Post Views: 273
Jakarta — Temuan mengejutkan dari Pusat Pelaporan dan Analisis Transaksi Keuangan (PPATK) kembali memicu kegelisahan publik. Sepanjang tahun 2024, tercatat sebanyak 571.410 Nomor Induk Kependudukan (NIK) penerima bantuan sosial (bansos) terlibat dalam praktik judi online, dengan total deposit mencapai Rp 957 miliar dan rata-rata melakukan 7,5 kali transaksi.
Fenomena ini mengundang reaksi keras dari berbagai pihak, termasuk sosiolog dari Universitas Gadjah Mada, Andreas Budi Widyanta, yang mengingatkan publik untuk tidak gegabah menyalahkan para penerima bansos. Dalam keterangannya, ia menyebut penerima bantuan justru merupakan korban dari kegagalan negara dalam memberikan perlindungan dan literasi digital yang memadai.
Analisis Penyebab Keterlibatan dalam Judi Online
Keterlibatan warga miskin dalam judi online tidak lepas dari dua persoalan besar yang sudah lama terjadi: kurangnya akurasi data penerima bansos dan rendahnya kesiapan masyarakat menghadap era digital. Data penerima bansos sering kali tidak akurat dan bahkan dipolitisasi menjelang pemilu. Sementara itu, literasi digital yang lemah membuat masyarakat rentan terjebak dalam aplikasi judi online.
Andreas menegaskan, “Penerima bansos hanyalah bagian kecil dari warga yang terjerat judi online. Ini adalah fenomena masyarakat digital yang tidak pernah disiapkan secara literasi. Negara absen dalam memberikan penyadaran.” Hal ini menunjukkan betapa tanggung jawab negara sangat penting dalam melindungi warganya dari risiko di dunia digital.
Solusi untuk Memperbaiki Keadaan
Andreas menyoroti pentingnya peran negara yang dinilai lalai, bahkan terkesan membiarkan praktik judi online terus berjalan. Dia mengkritik Kementerian Komunikasi dan Digital yang tidak menjalankan fungsi perlindungan publik secara maksimal. “Negara membiarkan bahkan memfasilitasi praktik judi online yang jelas-jelas merugikan rakyat. Seharusnya negara melindungi, bukan mengeksploitasi,” tegasnya.

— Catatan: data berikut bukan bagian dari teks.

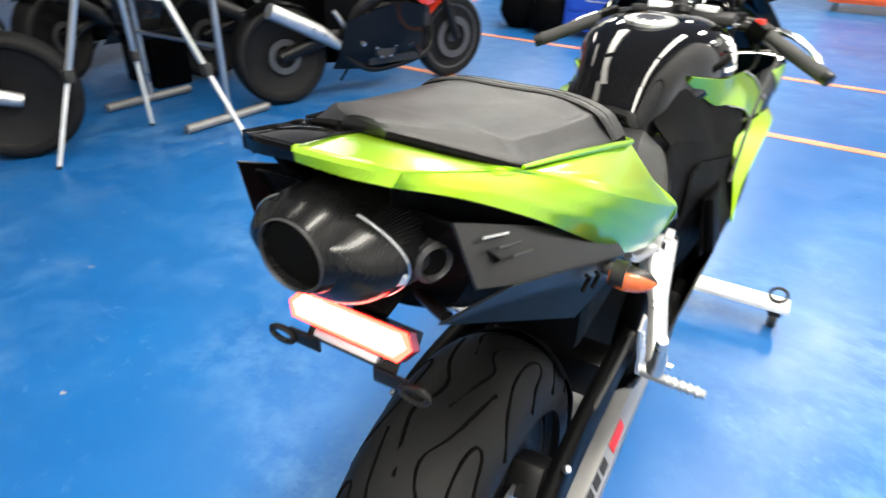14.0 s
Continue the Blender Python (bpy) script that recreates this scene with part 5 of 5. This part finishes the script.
    bm = loft(bmesh.new(), [half_ring(y, p) for y, p in ((fy - 0.38, [(0, .93), (.07, .925), (.12, .88), (.10, .82), (0, .80)]), (fy - 0.50, [(0, 1.0), (.10, .985), (.165, .92), (.14, .83), (0, .80)]),
                                                         (fy - 0.68, [(0, 1.0), (.10, .985), (.155, .92), (.12, .83), (0, .80)]), (fy - 0.84, [(0, .90), (.06, .89), (.08, .86), (.08, .82), (0, .80)]))], 20, 28)
    part("fuel_tank", bm, tank_mat, b, smooth=60)
    part("filler_cap", disc(bmesh.new(), (0, fy - 0.56, 1.002), (0, 0, 1), 0.045, 0.012, 20), CAST, b)
    bm = loft(bmesh.new(), [half_ring(y, p) for y, p in ((fy - 0.82, [(0, .86), (.07, .855), (.10, .82), (0, .80)]), (fy - 1.0, [(0, .83), (.11, .825), (.15, .79), (0, .77)]), (fy - 1.18, [(0, .86), (.11, .855), (.14, .81), (0, .78)]),
                                                         (fy - 1.22, [(0, .91), (.10, .90), (.12, .85), (0, .81)]), (fy - 1.5, [(0, .97), (.07, .965), (.09, .93), (0, .90)]))], 20, 20)
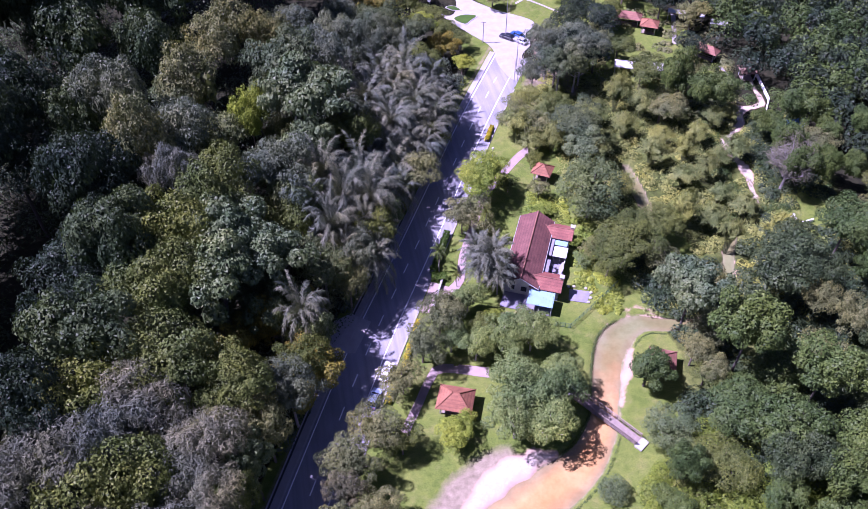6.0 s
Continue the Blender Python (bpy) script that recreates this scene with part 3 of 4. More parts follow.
def palm_meshes(name, fronds, length, top, material, arch=1.0, wide=0.15):
    """A palm: ringed stem and arching fronds with two rows of leaflets each."""
    out = []
    for i in range(fronds):
        a, e = 2.39996 * i + rng.uniform(-0.2, 0.2), radians(80 - 92 * (i / fronds) + rng.uniform(-12, 12))
        h = np.array([math.cos(a), math.sin(a), 0])
        side = np.array([-h[1], h[0], 0])
        p, n = np.array([0, 0, top]), 30
        for j in range(n):
            s = j / n
            el = e - arch * (1.1 + 0.5 * math.sin(i * 1.7) ** 2) * s**1.3
            stepv = (h * math.cos(el) + np.array([0, 0, math.sin(el)])) * length / n
            up = -h * math.sin(el) + np.array([0, 0, math.cos(el)])
            w = length * wide * (1 - (2 * s - 0.85) ** 2 * 0.75)
            for sg in (1, -1):
                for turn in rng.uniform(-1.0, 0.45, 2):
                    way = side * sg * math.cos(turn) + up * math.sin(turn)
                    tip = p + stepv * 2.6 + way * w * rng.uniform(0.75, 1.1) - np.array([0, 0, 0.25 * w])
                    b0, b1 = p + up * 0.02, p + stepv * 0.55 + up * 0.02
                    out += [b0, b1, tip + stepv * 0.12, tip - stepv * 0.12]
            out += [p - side * 0.05, p + side * 0.05, p + stepv + side * 0.04, p + stepv - side * 0.04]
            p = p + stepv
    v = np.array(out)
    crown = mesh_of("fronds_" + name, v, fan(v, 4), material)
    bm = bmesh.new()
    for j in range(8):
        rod((0.05 * math.sin(j), 0, -0.4 + (top + 0.4) * j / 8), (0.05 * math.sin(j + 1), 0, -0.4 + (top + 0.4) * (j + 1) / 8), 0.24 - 0.012 * j, 0.19 - 0.012 * j, 8, bm)
    stem = bpy.data.meshes.new("stem_" + name)
    bm.to_mesh(stem)
    bm.free()
    stem.materials.append(PALEBARK)
    return crown, stem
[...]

Dampak judi online ini tidak berhenti pada hilangnya uang bansos semata. Ada spiral kekerasan yang dimulai dari judi online, berlanjut ke pinjaman online, yang mendorong orang untuk menjual aset hingga terjebak dalam tindak kekerasan demi melunasi utang. Oleh karena itu, diperlukan solusi yang lebih komprehensif, tidak cukup hanya melalui penindakan hukum.
Andreas berpendapat bahwa negara harus memberdayakan masyarakat secara sosial dan ekonomi, agar mereka tidak hanya menjadi penerima bantuan, tetapi juga mampu mandiri dan keluar dari lingkaran kemiskinan. “Jangan jadikan bansos sebagai alat menciptakan ketergantungan. Harus ada pendampingan dan pemberdayaan yang memungkinkan masyarakat bisa memiliki usaha dan tidak terjebak dalam siklus kemiskinan.”
Menurutnya, masyarakat miskin bukanlah pelaku utama yang harus disalahkan atas masalah ini. “Jangan salahkan mereka. Yang perlu dituntut pertanggungjawabannya adalah negara yang gagal melindungi,” pungkasnya. Temuan ini sekali lagi menyoroti pentingnya perbaikan sistem bantuan sosial, peningkatan literasi digital, serta komitmen negara untuk hadir dan melindungi rakyat dari jebakan-jebakan ekonomi digital yang merugikan.
Dengan pendekatan yang lebih manusiawi dan strategi yang lebih jelas, harapannya masyarakat dapat terhindar dari masalah yang lebih besar di masa depan. Ini adalah tanggung jawab bersama baik pemerintah maupun masyarakat untuk menciptakan lingkungan yang lebih kondusif bagi semua.